Omit the images, then output each of the records below exactly.

::::

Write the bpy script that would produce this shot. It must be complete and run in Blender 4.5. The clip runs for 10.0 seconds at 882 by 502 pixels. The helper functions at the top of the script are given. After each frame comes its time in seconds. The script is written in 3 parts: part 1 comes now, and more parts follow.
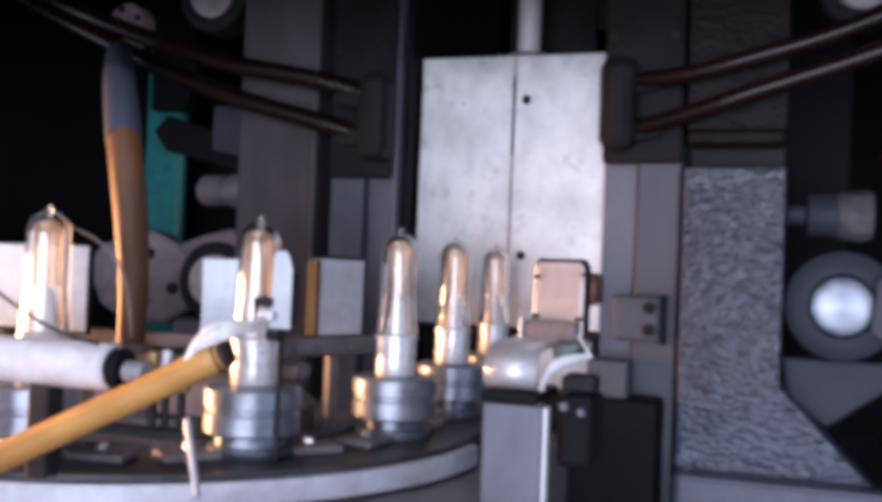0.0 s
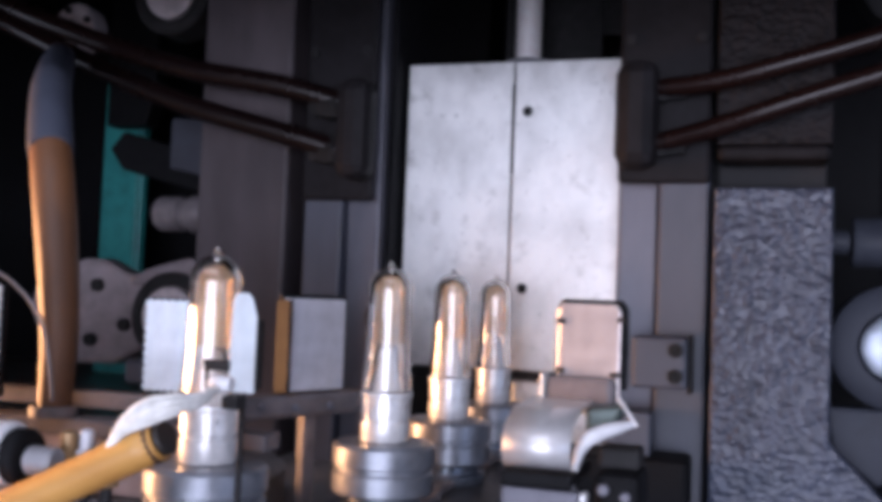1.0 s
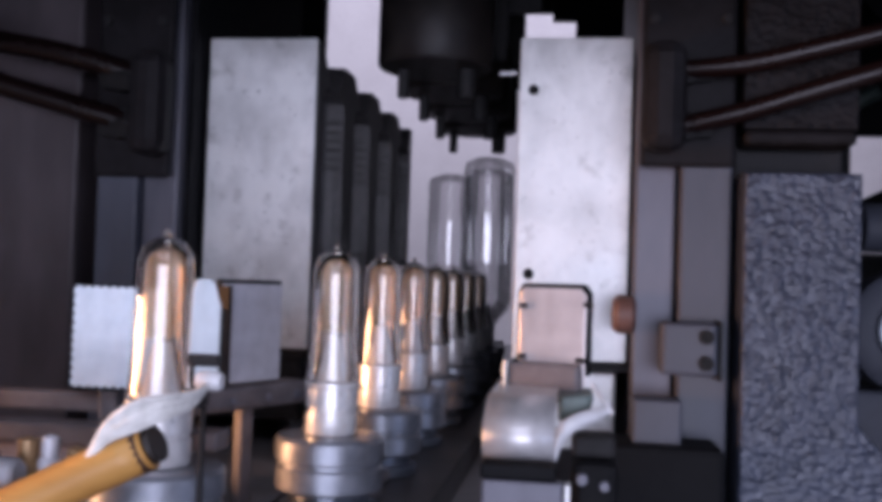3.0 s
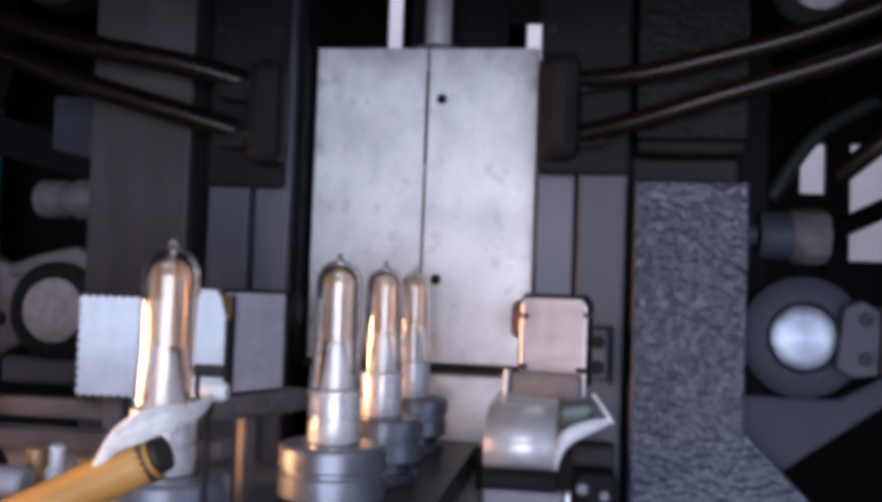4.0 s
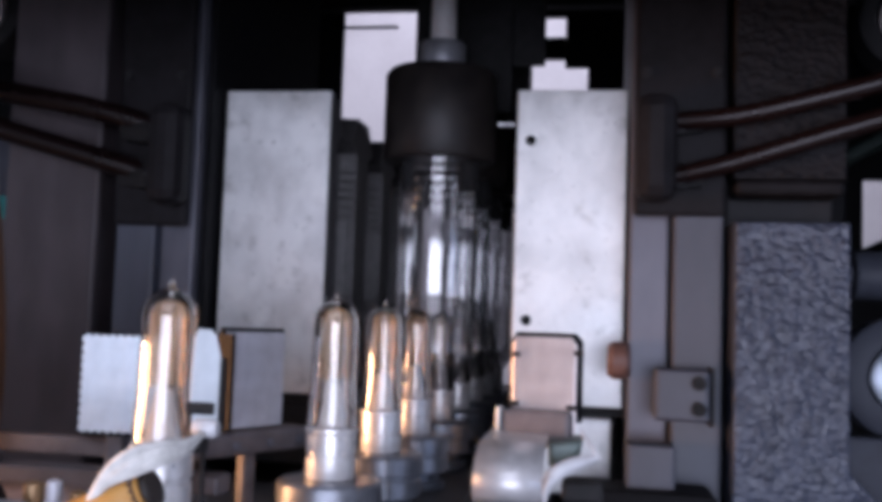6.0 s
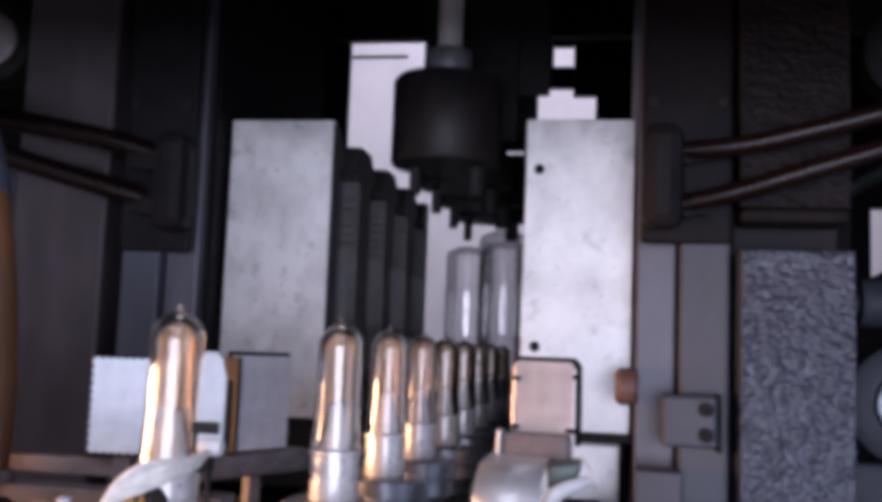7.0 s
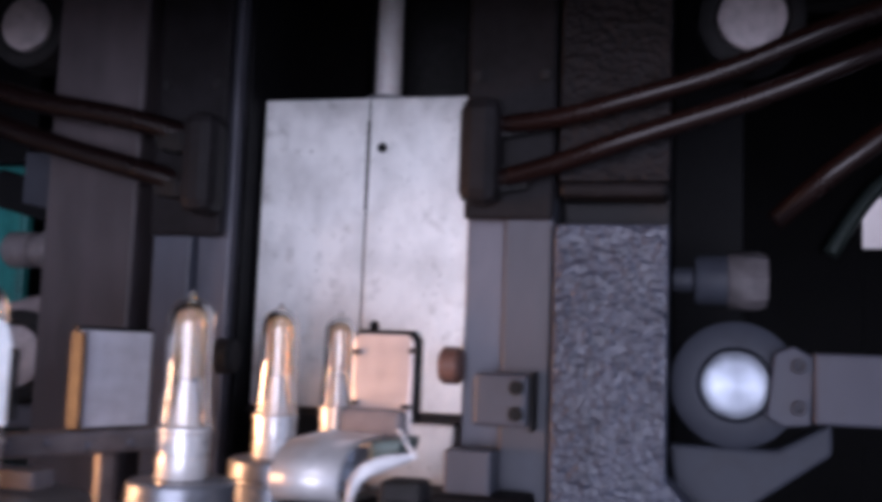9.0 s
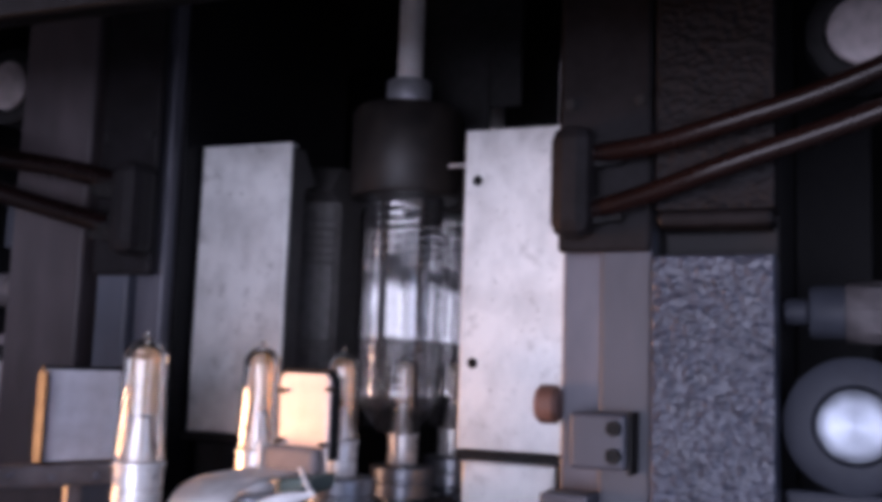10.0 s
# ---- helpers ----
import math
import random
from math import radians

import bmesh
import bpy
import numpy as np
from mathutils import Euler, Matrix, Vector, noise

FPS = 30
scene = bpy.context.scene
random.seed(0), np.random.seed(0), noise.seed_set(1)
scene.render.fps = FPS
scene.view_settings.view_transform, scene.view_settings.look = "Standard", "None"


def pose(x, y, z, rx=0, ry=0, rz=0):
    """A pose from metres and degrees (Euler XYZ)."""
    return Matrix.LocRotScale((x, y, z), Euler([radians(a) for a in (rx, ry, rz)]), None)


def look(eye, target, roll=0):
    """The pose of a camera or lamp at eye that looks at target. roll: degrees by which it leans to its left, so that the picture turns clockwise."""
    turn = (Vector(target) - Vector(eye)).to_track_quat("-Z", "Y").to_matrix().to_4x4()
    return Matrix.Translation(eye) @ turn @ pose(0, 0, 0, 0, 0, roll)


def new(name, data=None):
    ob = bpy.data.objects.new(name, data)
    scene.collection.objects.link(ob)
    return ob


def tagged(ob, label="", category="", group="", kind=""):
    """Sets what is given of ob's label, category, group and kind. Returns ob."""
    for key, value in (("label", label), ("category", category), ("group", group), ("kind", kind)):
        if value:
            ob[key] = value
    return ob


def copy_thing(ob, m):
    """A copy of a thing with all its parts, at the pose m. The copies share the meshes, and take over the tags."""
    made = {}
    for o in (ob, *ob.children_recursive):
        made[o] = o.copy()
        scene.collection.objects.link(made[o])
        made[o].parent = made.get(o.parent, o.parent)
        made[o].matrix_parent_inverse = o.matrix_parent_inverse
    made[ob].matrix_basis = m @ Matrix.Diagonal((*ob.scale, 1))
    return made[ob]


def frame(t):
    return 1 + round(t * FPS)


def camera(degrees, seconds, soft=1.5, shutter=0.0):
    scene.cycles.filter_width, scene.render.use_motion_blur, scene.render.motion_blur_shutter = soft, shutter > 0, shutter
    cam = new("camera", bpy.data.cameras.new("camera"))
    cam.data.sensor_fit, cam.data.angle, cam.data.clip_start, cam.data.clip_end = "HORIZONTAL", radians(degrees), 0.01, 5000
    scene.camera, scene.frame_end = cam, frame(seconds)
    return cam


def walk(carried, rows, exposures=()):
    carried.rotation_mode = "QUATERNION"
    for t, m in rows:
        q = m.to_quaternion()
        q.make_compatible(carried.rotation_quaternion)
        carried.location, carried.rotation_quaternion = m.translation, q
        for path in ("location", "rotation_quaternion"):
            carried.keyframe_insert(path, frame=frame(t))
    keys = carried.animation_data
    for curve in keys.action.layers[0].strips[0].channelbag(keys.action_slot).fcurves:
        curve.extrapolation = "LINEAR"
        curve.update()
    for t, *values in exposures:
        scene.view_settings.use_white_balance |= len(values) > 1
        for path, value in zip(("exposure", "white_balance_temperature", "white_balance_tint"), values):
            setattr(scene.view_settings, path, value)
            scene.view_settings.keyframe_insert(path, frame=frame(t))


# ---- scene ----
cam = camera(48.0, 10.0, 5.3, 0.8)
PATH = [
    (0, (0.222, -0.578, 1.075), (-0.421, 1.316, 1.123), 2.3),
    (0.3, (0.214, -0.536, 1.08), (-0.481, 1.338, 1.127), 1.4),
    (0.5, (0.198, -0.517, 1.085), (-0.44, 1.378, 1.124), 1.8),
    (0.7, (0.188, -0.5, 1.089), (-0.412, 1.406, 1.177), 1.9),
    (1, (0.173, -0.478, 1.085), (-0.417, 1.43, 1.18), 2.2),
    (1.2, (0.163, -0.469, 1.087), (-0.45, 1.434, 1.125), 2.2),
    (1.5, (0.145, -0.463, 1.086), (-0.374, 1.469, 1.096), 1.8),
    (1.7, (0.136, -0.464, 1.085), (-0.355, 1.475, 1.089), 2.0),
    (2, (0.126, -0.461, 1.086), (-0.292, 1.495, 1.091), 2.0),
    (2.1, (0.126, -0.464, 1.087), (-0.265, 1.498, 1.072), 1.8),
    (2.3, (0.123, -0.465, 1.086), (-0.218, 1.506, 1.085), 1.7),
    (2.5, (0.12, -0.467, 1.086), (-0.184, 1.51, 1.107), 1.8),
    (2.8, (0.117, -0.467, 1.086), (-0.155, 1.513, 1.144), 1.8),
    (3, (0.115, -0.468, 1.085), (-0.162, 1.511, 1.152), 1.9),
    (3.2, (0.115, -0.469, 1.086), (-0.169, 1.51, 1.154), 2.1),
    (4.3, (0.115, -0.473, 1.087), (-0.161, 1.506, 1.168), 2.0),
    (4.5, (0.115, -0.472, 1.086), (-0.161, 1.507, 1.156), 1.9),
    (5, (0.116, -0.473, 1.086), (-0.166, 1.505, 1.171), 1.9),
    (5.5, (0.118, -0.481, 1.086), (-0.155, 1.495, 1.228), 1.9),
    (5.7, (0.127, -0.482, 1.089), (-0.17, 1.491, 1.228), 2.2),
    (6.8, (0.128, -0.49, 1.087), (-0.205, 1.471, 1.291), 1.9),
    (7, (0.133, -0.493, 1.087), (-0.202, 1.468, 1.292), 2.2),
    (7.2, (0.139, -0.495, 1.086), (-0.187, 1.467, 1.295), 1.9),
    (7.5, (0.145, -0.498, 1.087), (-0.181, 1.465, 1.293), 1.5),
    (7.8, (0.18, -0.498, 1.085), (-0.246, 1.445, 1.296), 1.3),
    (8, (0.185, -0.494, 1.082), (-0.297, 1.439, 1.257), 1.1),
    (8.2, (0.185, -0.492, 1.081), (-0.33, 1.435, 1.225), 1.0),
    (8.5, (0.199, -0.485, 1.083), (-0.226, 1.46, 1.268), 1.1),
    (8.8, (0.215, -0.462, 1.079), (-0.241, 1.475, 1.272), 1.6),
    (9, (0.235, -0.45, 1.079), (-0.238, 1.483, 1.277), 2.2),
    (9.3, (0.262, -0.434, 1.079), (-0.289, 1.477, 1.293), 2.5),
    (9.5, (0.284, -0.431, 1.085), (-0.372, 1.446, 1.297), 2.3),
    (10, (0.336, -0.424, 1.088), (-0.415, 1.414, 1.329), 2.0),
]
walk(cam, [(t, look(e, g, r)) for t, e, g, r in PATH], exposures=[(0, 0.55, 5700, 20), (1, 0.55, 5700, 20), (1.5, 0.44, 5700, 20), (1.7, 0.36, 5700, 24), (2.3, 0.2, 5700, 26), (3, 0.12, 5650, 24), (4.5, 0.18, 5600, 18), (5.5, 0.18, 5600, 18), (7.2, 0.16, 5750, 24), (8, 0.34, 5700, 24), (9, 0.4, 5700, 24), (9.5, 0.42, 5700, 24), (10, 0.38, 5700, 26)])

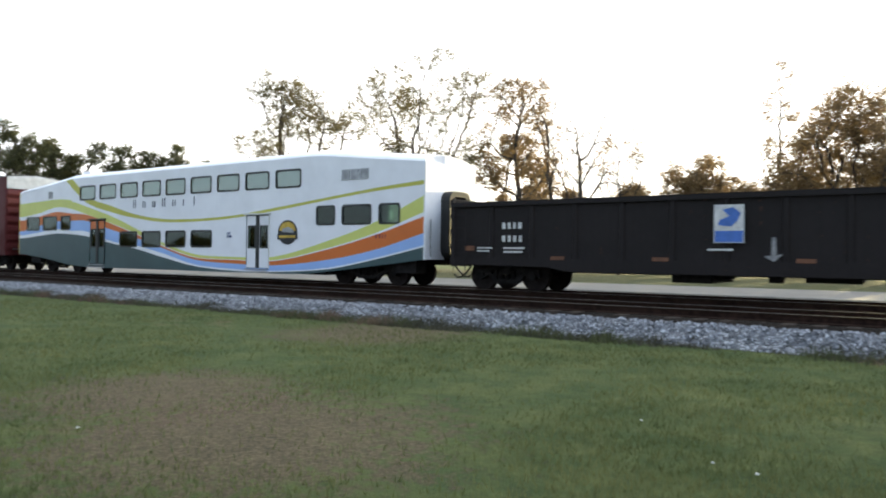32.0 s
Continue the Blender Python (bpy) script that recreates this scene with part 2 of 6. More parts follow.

::::

Full output:
Write the bpy script that would produce this shot. It must be complete and run in Blender 4.5. The clip runs for 10.0 seconds at 882 by 502 pixels. The helper functions at the top of the script are given. After each frame comes its time in seconds. The script is written in 3 parts: part 1 comes now, and more parts follow.
0.0 s
1.0 s
3.0 s
4.0 s
6.0 s
7.0 s
9.0 s
10.0 s
# ---- helpers ----
import math
import random
from math import radians

import bmesh
import bpy
import numpy as np
from mathutils import Euler, Matrix, Vector, noise

FPS = 30
scene = bpy.context.scene
random.seed(0), np.random.seed(0), noise.seed_set(1)
scene.render.fps = FPS
scene.view_settings.view_transform, scene.view_settings.look = "Standard", "None"


def pose(x, y, z, rx=0, ry=0, rz=0):
    """A pose from metres and degrees (Euler XYZ)."""
    return Matrix.LocRotScale((x, y, z), Euler([radians(a) for a in (rx, ry, rz)]), None)


def look(eye, target, roll=0):
    """The pose of a camera or lamp at eye that looks at target. roll: degrees by which it leans to its left, so that the picture turns clockwise."""
    turn = (Vector(target) - Vector(eye)).to_track_quat("-Z", "Y").to_matrix().to_4x4()
    return Matrix.Translation(eye) @ turn @ pose(0, 0, 0, 0, 0, roll)


def new(name, data=None):
    ob = bpy.data.objects.new(name, data)
    scene.collection.objects.link(ob)
    return ob


def tagged(ob, label="", category="", group="", kind=""):
    """Sets what is given of ob's label, category, group and kind. Returns ob."""
    for key, value in (("label", label), ("category", category), ("group", group), ("kind", kind)):
        if value:
            ob[key] = value
    return ob


def copy_thing(ob, m):
    """A copy of a thing with all its parts, at the pose m. The copies share the meshes, and take over the tags."""
    made = {}
    for o in (ob, *ob.children_recursive):
        made[o] = o.copy()
        scene.collection.objects.link(made[o])
        made[o].parent = made.get(o.parent, o.parent)
        made[o].matrix_parent_inverse = o.matrix_parent_inverse
    made[ob].matrix_basis = m @ Matrix.Diagonal((*ob.scale, 1))
    return made[ob]


def frame(t):
    return 1 + round(t * FPS)


def camera(degrees, seconds, soft=1.5, shutter=0.0):
    scene.cycles.filter_width, scene.render.use_motion_blur, scene.render.motion_blur_shutter = soft, shutter > 0, shutter
    cam = new("camera", bpy.data.cameras.new("camera"))
    cam.data.sensor_fit, cam.data.angle, cam.data.clip_start, cam.data.clip_end = "HORIZONTAL", radians(degrees), 0.01, 5000
    scene.camera, scene.frame_end = cam, frame(seconds)
    return cam


def walk(carried, rows, exposures=()):
    carried.rotation_mode = "QUATERNION"
    for t, m in rows:
        q = m.to_quaternion()
        q.make_compatible(carried.rotation_quaternion)
        carried.location, carried.rotation_quaternion = m.translation, q
        for path in ("location", "rotation_quaternion"):
            carried.keyframe_insert(path, frame=frame(t))
    keys = carried.animation_data
    for curve in keys.action.layers[0].strips[0].channelbag(keys.action_slot).fcurves:
        curve.extrapolation = "LINEAR"
        curve.update()
    for t, *values in exposures:
        scene.view_settings.use_white_balance |= len(values) > 1
        for path, value in zip(("exposure", "white_balance_temperature", "white_balance_tint"), values):
            setattr(scene.view_settings, path, value)
            scene.view_settings.keyframe_insert(path, frame=frame(t))


# ---- scene ----
cam = camera(48.0, 10.0, 5.3, 0.8)
PATH = [
    (0, (0.222, -0.578, 1.075), (-0.421, 1.316, 1.123), 2.3),
    (0.3, (0.214, -0.536, 1.08), (-0.481, 1.338, 1.127), 1.4),
    (0.5, (0.198, -0.517, 1.085), (-0.44, 1.378, 1.124), 1.8),
    (0.7, (0.188, -0.5, 1.089), (-0.412, 1.406, 1.177), 1.9),
    (1, (0.173, -0.478, 1.085), (-0.417, 1.43, 1.18), 2.2),
    (1.2, (0.163, -0.469, 1.087), (-0.45, 1.434, 1.125), 2.2),
    (1.5, (0.145, -0.463, 1.086), (-0.374, 1.469, 1.096), 1.8),
    (1.7, (0.136, -0.464, 1.085), (-0.355, 1.475, 1.089), 2.0),
    (2, (0.126, -0.461, 1.086), (-0.292, 1.495, 1.091), 2.0),
    (2.1, (0.126, -0.464, 1.087), (-0.265, 1.498, 1.072), 1.8),
    (2.3, (0.123, -0.465, 1.086), (-0.218, 1.506, 1.085), 1.7),
    (2.5, (0.12, -0.467, 1.086), (-0.184, 1.51, 1.107), 1.8),
    (2.8, (0.117, -0.467, 1.086), (-0.155, 1.513, 1.144), 1.8),
    (3, (0.115, -0.468, 1.085), (-0.162, 1.511, 1.152), 1.9),
    (3.2, (0.115, -0.469, 1.086), (-0.169, 1.51, 1.154), 2.1),
    (4.3, (0.115, -0.473, 1.087), (-0.161, 1.506, 1.168), 2.0),
    (4.5, (0.115, -0.472, 1.086), (-0.161, 1.507, 1.156), 1.9),
    (5, (0.116, -0.473, 1.086), (-0.166, 1.505, 1.171), 1.9),
    (5.5, (0.118, -0.481, 1.086), (-0.155, 1.495, 1.228), 1.9),
    (5.7, (0.127, -0.482, 1.089), (-0.17, 1.491, 1.228), 2.2),
    (6.8, (0.128, -0.49, 1.087), (-0.205, 1.471, 1.291), 1.9),
    (7, (0.133, -0.493, 1.087), (-0.202, 1.468, 1.292), 2.2),
    (7.2, (0.139, -0.495, 1.086), (-0.187, 1.467, 1.295), 1.9),
    (7.5, (0.145, -0.498, 1.087), (-0.181, 1.465, 1.293), 1.5),
    (7.8, (0.18, -0.498, 1.085), (-0.246, 1.445, 1.296), 1.3),
    (8, (0.185, -0.494, 1.082), (-0.297, 1.439, 1.257), 1.1),
    (8.2, (0.185, -0.492, 1.081), (-0.33, 1.435, 1.225), 1.0),
    (8.5, (0.199, -0.485, 1.083), (-0.226, 1.46, 1.268), 1.1),
    (8.8, (0.215, -0.462, 1.079), (-0.241, 1.475, 1.272), 1.6),
    (9, (0.235, -0.45, 1.079), (-0.238, 1.483, 1.277), 2.2),
    (9.3, (0.262, -0.434, 1.079), (-0.289, 1.477, 1.293), 2.5),
    (9.5, (0.284, -0.431, 1.085), (-0.372, 1.446, 1.297), 2.3),
    (10, (0.336, -0.424, 1.088), (-0.415, 1.414, 1.329), 2.0),
]
walk(cam, [(t, look(e, g, r)) for t, e, g, r in PATH], exposures=[(0, 0.55, 5700, 20), (1, 0.55, 5700, 20), (1.5, 0.44, 5700, 20), (1.7, 0.36, 5700, 24), (2.3, 0.2, 5700, 26), (3, 0.12, 5650, 24), (4.5, 0.18, 5600, 18), (5.5, 0.18, 5600, 18), (7.2, 0.16, 5750, 24), (8, 0.34, 5700, 24), (9, 0.4, 5700, 24), (9.5, 0.42, 5700, 24), (10, 0.38, 5700, 26)])

32.0 s
Continue the Blender Python (bpy) script that recreates this scene with part 2 of 6. More parts follow.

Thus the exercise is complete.